I have literally inherited a kitchen project. Help with priorities?

Sister died of influenza recently. I will be executor/personal rep for her estate. Her 1952 house was under construction: a kitchen bumpout plus long-delayed maintenance. Her loan of necessity exceeded the county's current estimate of the house's estimated market value. My goal is to be true to the executor's mandatory fiduciary responsibility to the heirs but also to maximize the opportunity available to me to create a usable, attractive space from the gutted kitchen and to address additional flaws in the house that my sister was not addressing, especially an unusable main bathroom and dreadful landscaping, sidewalks, and front and back steps. I need $15,000 to $40,000 beyond the $170,000 loan unless I can redefine the scope of the project. If one of the four heirs can buy out the others, the house will not be sold to strangers, tying my hands further by giving me guilt if I don't use proper materials.

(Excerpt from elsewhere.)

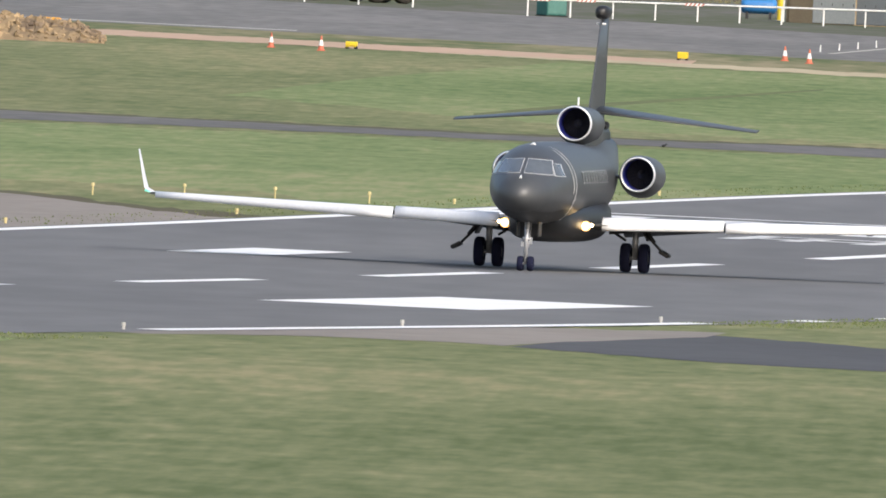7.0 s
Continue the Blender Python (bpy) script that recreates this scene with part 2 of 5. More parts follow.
for wc in (-6.1, 3.8):  # worn runway numerals, not legible
    for dq, w0, w1 in ((48, -2.5, -1.7), (51, -0.6, 0.2), (48, 1.7, 2.5)):
        bar_mark("numeral_stroke", dq, dq + 13 - (dq - 48), wc + w0, wc + w1, WORN_PAINT)
    for dq in (48, 55):
        bar_mark("numeral_stroke", dq, dq + 1.8, wc - 1.66, wc + 1.66, WORN_PAINT)

# ---- paved areas round the runway ----
patch("lush_verge", [tuple(rw(q, w)[:2]) for q, w in ((515, 22.9), (560, 22.9), (640, 22.9), (800, 22.9), (800, 32), (640, 30.5), (560, 29), (515, 25))], LUSH, 0.004, "lush green grass beside the runway", "grass", rag=9)
patch("lush_grass", [(-40, 2520), (-20, 2400), (90, 2392), (70, 2740), (22, 2818), (-12, 2868), (-30, 2880), (-36, 2700)], LUSH, 0.003, "lush green mown grass strip", "grass", rag=14)
# bare soil, and the shade of the far edge's lip painted as mud
patch("muddy_track_edge", [(-500, 2336), (-76, 2348), (-63, 2367), (-53, 2365), (-27, 2350), (-8, 2370), (-8, 2381), (-27, 2362), (-53, 2378), (-63, 2380), (-76, 2362), (-500, 2350)], MUD, 0.006, "bare muddy edge and shaded soil lip of the perimeter track", "ground", rag=8)
patch("service_road_far", [(-500, 2306), (-74, 2310), (-53, 2316), (-20, 2328), (-9, 2318), (0, 2332), (10, 2350), (40, 2345), (40, 2385), (8, 2384), (0, 2394), (-8, 2374), (-27, 2354), (-53, 2369), (-63, 2371), (-76, 2352), (-500, 2340)], WORN_TRACK, 0.010, "narrow dark tarmac perimeter track across the grass", "road", rag=4)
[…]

Because the work has halted until I get my bonafides, I have time to redesign and rethink. I have decided:

1) to buy scratch & dent stainless steel nice new Whirlpool appliances from a local resource [$1800 for a 3-speed venting hood, a double-oven electric range, a middle of line dishwasher, and a freezer- on-bottom 30" refrig without water dispenser]

2) to buy used lighting fixtures (over sink and in bath)

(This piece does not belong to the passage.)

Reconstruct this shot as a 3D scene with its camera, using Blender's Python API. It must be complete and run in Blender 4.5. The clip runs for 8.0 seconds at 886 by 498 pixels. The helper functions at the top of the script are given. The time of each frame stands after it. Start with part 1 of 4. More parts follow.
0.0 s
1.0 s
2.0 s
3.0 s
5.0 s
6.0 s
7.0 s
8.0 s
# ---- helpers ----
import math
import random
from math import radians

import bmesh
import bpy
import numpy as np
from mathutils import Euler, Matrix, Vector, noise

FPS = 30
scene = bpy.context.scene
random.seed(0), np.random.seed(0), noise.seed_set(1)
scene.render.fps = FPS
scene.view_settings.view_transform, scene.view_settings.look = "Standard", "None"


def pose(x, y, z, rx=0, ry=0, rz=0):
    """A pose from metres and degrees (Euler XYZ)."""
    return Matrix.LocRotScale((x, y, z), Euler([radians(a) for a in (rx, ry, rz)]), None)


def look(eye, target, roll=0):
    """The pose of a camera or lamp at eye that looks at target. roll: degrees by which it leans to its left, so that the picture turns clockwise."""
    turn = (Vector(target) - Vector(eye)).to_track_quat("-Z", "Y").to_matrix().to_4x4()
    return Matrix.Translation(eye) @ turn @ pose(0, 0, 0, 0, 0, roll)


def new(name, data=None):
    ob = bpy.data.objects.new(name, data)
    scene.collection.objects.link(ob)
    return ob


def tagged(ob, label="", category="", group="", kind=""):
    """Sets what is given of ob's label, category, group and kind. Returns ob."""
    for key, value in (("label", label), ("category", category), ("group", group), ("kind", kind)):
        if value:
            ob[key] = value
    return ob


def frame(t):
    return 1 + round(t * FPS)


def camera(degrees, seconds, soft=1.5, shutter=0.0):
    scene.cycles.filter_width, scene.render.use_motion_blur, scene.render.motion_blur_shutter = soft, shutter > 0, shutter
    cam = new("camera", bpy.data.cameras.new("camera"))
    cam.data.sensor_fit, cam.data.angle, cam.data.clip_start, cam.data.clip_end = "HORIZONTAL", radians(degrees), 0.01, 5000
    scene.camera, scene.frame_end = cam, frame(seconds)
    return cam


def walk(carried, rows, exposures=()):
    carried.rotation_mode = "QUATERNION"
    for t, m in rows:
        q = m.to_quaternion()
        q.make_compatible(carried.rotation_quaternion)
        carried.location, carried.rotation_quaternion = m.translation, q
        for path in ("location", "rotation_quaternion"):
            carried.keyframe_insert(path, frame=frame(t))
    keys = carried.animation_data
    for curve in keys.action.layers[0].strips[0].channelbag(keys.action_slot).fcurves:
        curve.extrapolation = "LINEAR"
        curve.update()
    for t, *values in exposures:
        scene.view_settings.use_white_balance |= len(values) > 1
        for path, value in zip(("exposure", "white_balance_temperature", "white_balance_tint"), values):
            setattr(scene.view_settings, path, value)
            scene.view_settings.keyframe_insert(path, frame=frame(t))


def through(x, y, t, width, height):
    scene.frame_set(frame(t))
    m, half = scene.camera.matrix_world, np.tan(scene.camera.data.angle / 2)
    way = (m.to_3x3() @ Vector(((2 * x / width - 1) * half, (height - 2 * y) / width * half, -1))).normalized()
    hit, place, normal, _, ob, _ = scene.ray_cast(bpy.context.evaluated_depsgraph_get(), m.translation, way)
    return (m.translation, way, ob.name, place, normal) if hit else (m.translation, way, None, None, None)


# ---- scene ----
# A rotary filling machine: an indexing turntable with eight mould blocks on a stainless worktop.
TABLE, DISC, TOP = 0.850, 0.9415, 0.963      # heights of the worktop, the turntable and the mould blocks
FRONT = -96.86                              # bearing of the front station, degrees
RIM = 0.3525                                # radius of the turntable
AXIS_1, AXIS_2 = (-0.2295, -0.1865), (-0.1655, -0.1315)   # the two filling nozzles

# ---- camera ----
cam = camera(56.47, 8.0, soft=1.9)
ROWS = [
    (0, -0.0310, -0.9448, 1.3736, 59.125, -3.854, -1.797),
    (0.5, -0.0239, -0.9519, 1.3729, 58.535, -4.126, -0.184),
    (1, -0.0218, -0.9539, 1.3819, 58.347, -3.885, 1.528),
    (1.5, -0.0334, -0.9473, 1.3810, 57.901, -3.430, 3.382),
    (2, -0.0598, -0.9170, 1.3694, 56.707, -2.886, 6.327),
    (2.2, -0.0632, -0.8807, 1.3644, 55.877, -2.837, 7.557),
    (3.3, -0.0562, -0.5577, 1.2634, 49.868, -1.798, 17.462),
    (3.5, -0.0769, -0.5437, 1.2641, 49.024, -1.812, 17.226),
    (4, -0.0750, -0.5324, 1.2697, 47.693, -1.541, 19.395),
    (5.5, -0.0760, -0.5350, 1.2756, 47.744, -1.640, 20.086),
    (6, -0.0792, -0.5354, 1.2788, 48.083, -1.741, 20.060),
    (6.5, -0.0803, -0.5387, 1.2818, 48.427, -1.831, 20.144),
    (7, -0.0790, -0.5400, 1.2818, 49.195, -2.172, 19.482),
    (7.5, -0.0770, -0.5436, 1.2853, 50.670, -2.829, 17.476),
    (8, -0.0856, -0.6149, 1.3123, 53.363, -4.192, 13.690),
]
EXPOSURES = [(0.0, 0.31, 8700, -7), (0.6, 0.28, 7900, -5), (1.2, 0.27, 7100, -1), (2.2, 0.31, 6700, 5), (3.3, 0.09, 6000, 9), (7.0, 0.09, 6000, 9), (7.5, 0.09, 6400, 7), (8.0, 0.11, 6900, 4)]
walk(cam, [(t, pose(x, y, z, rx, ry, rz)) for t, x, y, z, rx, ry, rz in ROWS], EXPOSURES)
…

3) to omit the cabs above the refrig and omit wood housing around the 30-inch refrig I have bought

4) to make the water run and the waste go down the drains in the bathroom but not to address all outdated features, such as the lack of waterproof wall treatment in the tub area. I will leave the 1950s tile on the walls but will add a shower on a stick and will reveal the lack of impermeable walls on the homeowner statement to the new owner.

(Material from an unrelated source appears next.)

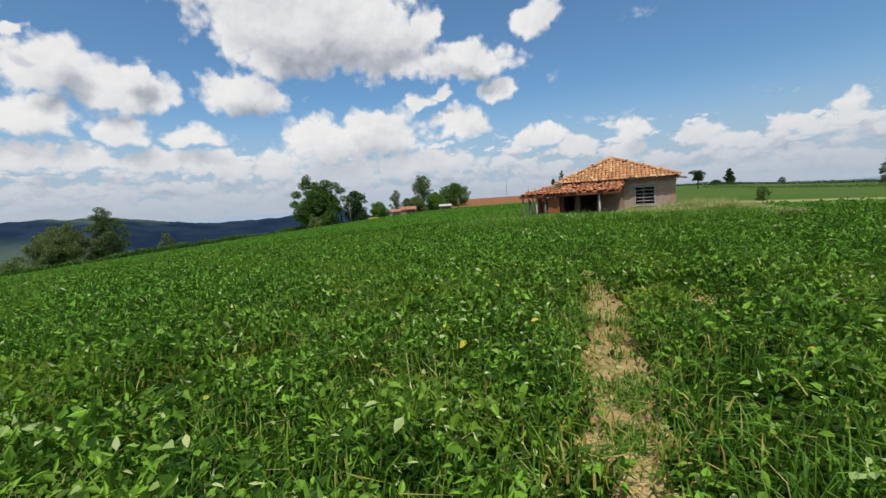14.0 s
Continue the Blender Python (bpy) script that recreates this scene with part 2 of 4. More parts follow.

5) to use family-owned pieces in the house when we stage it, including a small t.v. to mount on wall & a small microwave to indicate the position of the microwave outlet on countertop

6) to omit an egress window in basement that would have allowed advertising the house as apartment-capable

7) to gussy up the front for curb appeal somehow

8) to include a ceiling fan for air movement (no ductwork so no whole-house air conditioning)

9) to omit cost of a closet -- use open-air coat hooks by back door

10) to ratchet down on the wood type (from maple to birch) and on level of quality of the cabinets

11) to omit upper cabs either side of the sink (will make open shelves from the cabinet shelves salvaged from the demolition)

12) to sew jolly curtains or roman shades for the new kitchen windows; to use selected items from my sister's horde of possessions to decorate the house tastefully; to recover the seats of my sister's dining chairs with fabric I found in her basement

13) I hope to make a decision about a sink yet tonight (to take advantage of online prices for Pres. Day discounts; might buy a faucet and soap dispenser also).

14) have ratcheted down to bottom of line quality carpeting for living room and vinyl floor for bath; hubby will buy oak flooring for kitchen from southern Minn. factory and install and finish it himself; he will seat the new toilet and the new vanity in bath but plumber will redo the main water lines to the bathroom; hubby will install lighting fixtures but electrician will do detective work and redo the electrical connections in bath

15) will use $25 new LED faux-can ceiling lights to light the perimeter of the kitchen


More ideas, folks? I need to maximize the fabulosity and yet claw back as much as possible from the kitchen loan to pay for the replacement plumbing lines and facade and such.